The Town of Oyster Bay would receive at least $10 million less from Nassau County than it has paid utility companies in a tentative settlement with the county, according to town documents.
The tentative settlement would end a 15-year-old dispute over erroneous property tax assessments on utility-owned property in town garbage districts.
The town’s 2014 audited financial statement, which was released on Friday, shows that the town would receive $26.7 million from the county under the agreement, less than the $37 million the town has previously paid two utility companies.
Oyster Bay paid Keyspan $21.4 million in January and it made four payments to Verizon from 2006 to 2014 totaling $15.6 million, the financial statements show. The town borrowed to make the payments, meaning that taxpayers are paying interest on them.
The county’s payments to Oyster Bay would be split into this year and next year.

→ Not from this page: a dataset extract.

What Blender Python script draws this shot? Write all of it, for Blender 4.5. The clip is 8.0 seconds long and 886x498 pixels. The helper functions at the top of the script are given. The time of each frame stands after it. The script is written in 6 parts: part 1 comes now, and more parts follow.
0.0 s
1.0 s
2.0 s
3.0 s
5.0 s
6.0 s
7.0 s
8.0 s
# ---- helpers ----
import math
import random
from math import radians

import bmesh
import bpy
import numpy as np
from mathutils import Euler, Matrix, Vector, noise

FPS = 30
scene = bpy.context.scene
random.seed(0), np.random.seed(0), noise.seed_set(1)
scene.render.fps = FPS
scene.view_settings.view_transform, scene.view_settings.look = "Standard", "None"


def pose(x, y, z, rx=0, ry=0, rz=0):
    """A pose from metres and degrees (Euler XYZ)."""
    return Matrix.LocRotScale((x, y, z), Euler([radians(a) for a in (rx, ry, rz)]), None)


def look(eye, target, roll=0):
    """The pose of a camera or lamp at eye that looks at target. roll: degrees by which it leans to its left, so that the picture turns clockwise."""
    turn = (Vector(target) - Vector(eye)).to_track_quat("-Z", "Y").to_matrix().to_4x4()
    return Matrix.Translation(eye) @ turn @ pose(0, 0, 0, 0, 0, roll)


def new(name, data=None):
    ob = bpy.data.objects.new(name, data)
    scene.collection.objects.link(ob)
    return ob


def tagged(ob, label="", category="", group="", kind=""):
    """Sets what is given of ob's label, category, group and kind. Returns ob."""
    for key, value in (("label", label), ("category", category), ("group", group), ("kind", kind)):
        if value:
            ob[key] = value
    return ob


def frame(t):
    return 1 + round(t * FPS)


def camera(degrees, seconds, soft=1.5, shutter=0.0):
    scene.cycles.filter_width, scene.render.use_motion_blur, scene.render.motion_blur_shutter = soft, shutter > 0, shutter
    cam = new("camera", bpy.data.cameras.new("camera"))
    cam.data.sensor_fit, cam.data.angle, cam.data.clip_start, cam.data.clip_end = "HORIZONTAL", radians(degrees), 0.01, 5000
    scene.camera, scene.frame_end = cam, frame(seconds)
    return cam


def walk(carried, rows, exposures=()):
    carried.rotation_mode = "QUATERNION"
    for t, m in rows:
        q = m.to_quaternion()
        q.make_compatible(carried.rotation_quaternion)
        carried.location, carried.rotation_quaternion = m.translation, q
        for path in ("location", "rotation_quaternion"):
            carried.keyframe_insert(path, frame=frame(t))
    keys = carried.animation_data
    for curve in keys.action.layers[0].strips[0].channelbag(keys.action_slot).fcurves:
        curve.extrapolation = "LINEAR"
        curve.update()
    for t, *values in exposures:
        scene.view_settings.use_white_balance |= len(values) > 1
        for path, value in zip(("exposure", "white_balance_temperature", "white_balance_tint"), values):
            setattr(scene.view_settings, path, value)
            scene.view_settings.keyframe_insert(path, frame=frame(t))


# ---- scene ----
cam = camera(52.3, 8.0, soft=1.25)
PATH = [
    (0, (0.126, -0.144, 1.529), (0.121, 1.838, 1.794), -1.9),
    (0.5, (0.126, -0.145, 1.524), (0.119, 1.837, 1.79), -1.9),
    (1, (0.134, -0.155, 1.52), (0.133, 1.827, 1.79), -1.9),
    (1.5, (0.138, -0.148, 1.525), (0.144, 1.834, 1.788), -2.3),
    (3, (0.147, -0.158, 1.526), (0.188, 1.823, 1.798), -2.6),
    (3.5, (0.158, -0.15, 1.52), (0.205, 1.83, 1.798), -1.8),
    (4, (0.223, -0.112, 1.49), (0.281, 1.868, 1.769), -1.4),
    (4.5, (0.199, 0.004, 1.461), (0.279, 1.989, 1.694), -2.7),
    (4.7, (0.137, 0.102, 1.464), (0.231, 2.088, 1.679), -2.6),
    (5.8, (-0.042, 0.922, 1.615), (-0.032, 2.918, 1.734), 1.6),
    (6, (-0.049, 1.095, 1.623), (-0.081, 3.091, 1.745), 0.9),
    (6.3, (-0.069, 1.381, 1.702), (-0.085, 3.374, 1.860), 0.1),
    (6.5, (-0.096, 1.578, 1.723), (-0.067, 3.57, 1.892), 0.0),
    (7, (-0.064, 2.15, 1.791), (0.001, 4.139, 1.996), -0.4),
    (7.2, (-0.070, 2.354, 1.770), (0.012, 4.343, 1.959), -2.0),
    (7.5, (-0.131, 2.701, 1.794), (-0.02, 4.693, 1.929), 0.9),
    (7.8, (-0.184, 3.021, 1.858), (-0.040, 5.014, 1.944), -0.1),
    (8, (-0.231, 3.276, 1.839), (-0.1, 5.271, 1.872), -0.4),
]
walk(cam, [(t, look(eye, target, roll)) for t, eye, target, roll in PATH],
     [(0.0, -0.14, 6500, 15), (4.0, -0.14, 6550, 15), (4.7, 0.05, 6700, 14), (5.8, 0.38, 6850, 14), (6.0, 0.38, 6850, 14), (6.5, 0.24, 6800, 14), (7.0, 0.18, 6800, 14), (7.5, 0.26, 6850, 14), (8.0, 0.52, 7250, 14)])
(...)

The first installment would come as the town faces a cash crunch: the town plans to borrow $30 million for cash flow needs next month. The town board is scheduled to vote on the cash flow borrowing on Tuesday.
The audited financial statement also shows that the town’s fiscal situation deteriorated in 2014 more than originally estimated.

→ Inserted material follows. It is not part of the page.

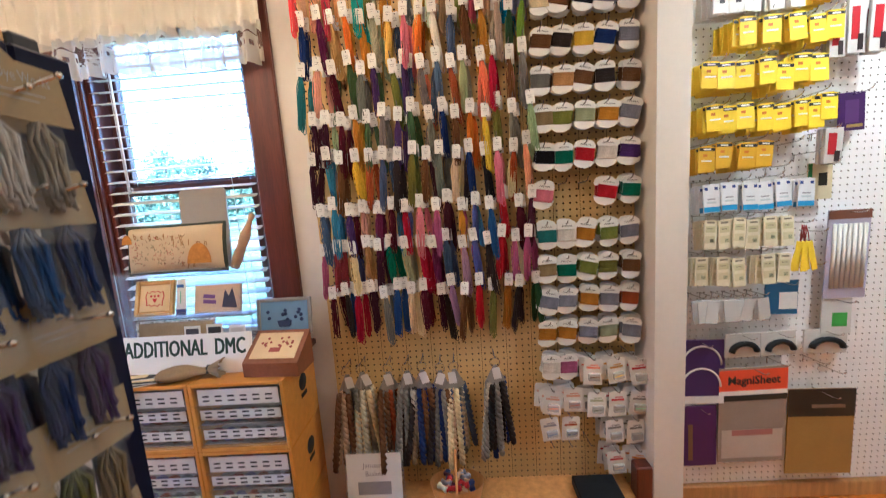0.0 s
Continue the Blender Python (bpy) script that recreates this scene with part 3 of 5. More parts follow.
BUNDLES = [loop_bundle(1.0 * ln, w, 11, 0.0015, k).mesh("threads", FLOSS) for k, (ln, w) in enumerate(((0.180, 0.023), (0.170, 0.020), (0.190, 0.027), (0.200, 0.022), (0.165, 0.025)))]
SHORTS = [loop_bundle(0.12, w, 6, 0.0022, 40 + k).mesh("threads", FLOSS) for k, w in enumerate((0.020, 0.024, 0.017))]


def tag_mesh(w, h):
    o = [(-w / 2, -h), (w / 2, -h), (w / 2, -0.004), (w / 2 - 0.004, 0), (-w / 2 + 0.004, 0), (-w / 2, -0.004)]
    return Geo().plate(o, -0.0004, 0.0004).mesh("tag", CARD_WHITE)


def tag_print(w, h):
    g = Geo()
    for k, (f, s) in enumerate(((0.42, 0.55), (0.56, 0.4))):
        g.box((0, -0.0007, -h * f), (w * s, 0.0002, h * 0.035))
    for x, z in ((0.0, -0.006), (w * 0.12, -h + 0.004)):
        g.lathe([(0.0, 0.0), (0.002, 0.0), (0.002, 0.0003), (0.0, 0.0003)], 8, (x, -0.0008, z), Matrix.Rotation(radians(90), 4, "X"), 1)
    return g.mesh("print", INK_PALE, INK)


TAG, TAG_PRINT = tag_mesh(0.030, 0.048), tag_print(0.030, 0.048)
TAG_S, TAG_S_PRINT = tag_mesh(0.033, 0.048), tag_print(0.033, 0.048)
hook = Geo().tube([(0, 0.002, 0.0), (0, -0.03, 0.001), (0, -0.09, 0.004), (0, -0.108, 0.009), (0, -0.118, 0.02)], 0.0018, 6)
hook.tube([(0, 0.001, 0.0), (0, -0.006, -0.004), (0, -0.004, -0.025)], 0.0018, 6)
HOOK = hook.mesh("hook", DARK_STEEL)
HOOK_BRIGHT = hook.mesh("hook", STEEL)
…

For example, the town’s general fund operated at a $19 million deficit in 2014, compared to an $8.4 million surplus the year before, according to financial statements for both years. In January the town had estimated that general fund deficit to be $17 million.
The 2014 audited financial statement was finished this month, about 10 months later than usual because of computer problems, town officials said.

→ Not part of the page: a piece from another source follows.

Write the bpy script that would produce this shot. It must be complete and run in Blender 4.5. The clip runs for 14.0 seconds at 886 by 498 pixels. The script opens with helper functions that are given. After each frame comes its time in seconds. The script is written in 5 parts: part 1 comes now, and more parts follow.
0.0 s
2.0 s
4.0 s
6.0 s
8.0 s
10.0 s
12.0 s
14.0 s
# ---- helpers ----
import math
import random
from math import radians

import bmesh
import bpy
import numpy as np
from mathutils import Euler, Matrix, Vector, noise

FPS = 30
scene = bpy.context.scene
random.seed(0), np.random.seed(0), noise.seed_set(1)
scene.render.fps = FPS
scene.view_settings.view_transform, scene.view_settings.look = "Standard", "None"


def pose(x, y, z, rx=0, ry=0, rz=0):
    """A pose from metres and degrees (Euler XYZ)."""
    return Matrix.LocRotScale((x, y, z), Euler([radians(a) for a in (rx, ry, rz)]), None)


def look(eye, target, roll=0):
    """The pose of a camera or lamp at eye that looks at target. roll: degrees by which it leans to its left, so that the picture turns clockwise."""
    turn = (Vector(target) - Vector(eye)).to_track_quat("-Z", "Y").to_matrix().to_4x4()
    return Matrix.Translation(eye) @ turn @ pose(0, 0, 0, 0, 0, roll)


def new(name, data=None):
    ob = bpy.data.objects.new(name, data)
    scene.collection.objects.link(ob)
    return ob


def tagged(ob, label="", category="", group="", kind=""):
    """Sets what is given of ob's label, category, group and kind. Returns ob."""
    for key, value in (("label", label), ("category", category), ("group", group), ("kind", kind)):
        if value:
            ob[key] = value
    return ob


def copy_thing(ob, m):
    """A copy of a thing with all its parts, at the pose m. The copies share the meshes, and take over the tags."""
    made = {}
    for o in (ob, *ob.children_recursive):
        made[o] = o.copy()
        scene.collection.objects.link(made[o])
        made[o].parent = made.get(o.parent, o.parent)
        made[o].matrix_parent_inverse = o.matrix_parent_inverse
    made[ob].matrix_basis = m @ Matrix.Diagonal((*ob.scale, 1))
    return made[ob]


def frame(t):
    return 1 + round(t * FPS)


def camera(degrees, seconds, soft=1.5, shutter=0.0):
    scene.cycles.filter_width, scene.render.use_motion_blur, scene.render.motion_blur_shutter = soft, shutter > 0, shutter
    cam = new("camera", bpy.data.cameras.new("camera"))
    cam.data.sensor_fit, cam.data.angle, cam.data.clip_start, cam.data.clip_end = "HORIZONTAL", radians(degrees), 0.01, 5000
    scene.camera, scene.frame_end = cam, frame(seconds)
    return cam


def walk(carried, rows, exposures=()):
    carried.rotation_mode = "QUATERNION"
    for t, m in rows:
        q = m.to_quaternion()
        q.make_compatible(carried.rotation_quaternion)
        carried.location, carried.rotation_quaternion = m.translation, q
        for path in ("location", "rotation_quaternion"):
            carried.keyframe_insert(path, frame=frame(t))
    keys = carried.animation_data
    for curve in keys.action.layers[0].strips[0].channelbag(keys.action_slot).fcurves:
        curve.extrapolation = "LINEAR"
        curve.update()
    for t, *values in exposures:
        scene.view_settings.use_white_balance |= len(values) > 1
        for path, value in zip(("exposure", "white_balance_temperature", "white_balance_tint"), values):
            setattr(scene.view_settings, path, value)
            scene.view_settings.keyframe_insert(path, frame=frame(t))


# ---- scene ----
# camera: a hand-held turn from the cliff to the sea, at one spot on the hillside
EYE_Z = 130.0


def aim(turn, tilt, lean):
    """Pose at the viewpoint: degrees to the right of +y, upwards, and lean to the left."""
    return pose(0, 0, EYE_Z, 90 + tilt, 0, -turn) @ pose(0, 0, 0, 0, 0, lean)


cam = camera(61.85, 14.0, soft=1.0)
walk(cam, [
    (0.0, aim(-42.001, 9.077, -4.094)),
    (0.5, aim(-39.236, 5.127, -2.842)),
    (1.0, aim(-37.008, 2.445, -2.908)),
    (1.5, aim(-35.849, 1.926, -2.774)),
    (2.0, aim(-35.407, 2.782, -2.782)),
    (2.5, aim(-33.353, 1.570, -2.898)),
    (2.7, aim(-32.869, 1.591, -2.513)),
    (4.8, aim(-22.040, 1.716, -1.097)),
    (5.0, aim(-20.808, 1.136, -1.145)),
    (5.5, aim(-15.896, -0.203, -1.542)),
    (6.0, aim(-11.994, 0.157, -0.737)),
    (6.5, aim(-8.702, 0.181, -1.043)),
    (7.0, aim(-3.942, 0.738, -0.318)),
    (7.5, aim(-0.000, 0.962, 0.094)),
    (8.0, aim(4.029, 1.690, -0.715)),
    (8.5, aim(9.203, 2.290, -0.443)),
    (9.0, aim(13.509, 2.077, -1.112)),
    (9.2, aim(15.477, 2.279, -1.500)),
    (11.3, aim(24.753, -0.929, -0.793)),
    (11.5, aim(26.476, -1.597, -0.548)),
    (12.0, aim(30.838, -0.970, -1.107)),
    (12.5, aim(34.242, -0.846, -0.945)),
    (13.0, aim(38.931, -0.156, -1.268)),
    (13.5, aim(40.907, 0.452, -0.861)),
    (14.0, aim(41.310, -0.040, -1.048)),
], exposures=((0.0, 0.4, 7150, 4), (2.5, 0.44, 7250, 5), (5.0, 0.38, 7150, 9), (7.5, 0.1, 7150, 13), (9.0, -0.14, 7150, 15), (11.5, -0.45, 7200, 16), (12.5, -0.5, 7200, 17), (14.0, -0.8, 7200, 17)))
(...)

Oyster Bay met an April 11, 2016, deadline to file the audited financial statement for 2014 that was set by Standard & Poor’s at the threat of losing its credit rating. The rating agency is expected to make a decision on whether to downgrade the town’s rating next week.
Oyster Bay finance director Robert Darienzo said the biggest cause of the general fund deficit for 2014 was “budgeting for a surplus that did not materialize as expected.”
Town officials expect the town’s financial position to improve. In January the town had estimated that 2015 would show a $5 million operating surplus, but that estimate had been revised downward to a slight deficit, according to the new financial statement.
The town’s disputed $20 million loan guarantees to indicted restaurateur Harendra Singh’s companies showed up in the town’s audited financial statements for the first time. Town officials have said those guarantees are invalid.
The statement also showed for the first time a $2 million indirect guarantee that is not in dispute and could be drawn upon if the town cancels its agreement with a Singh company at the golf course.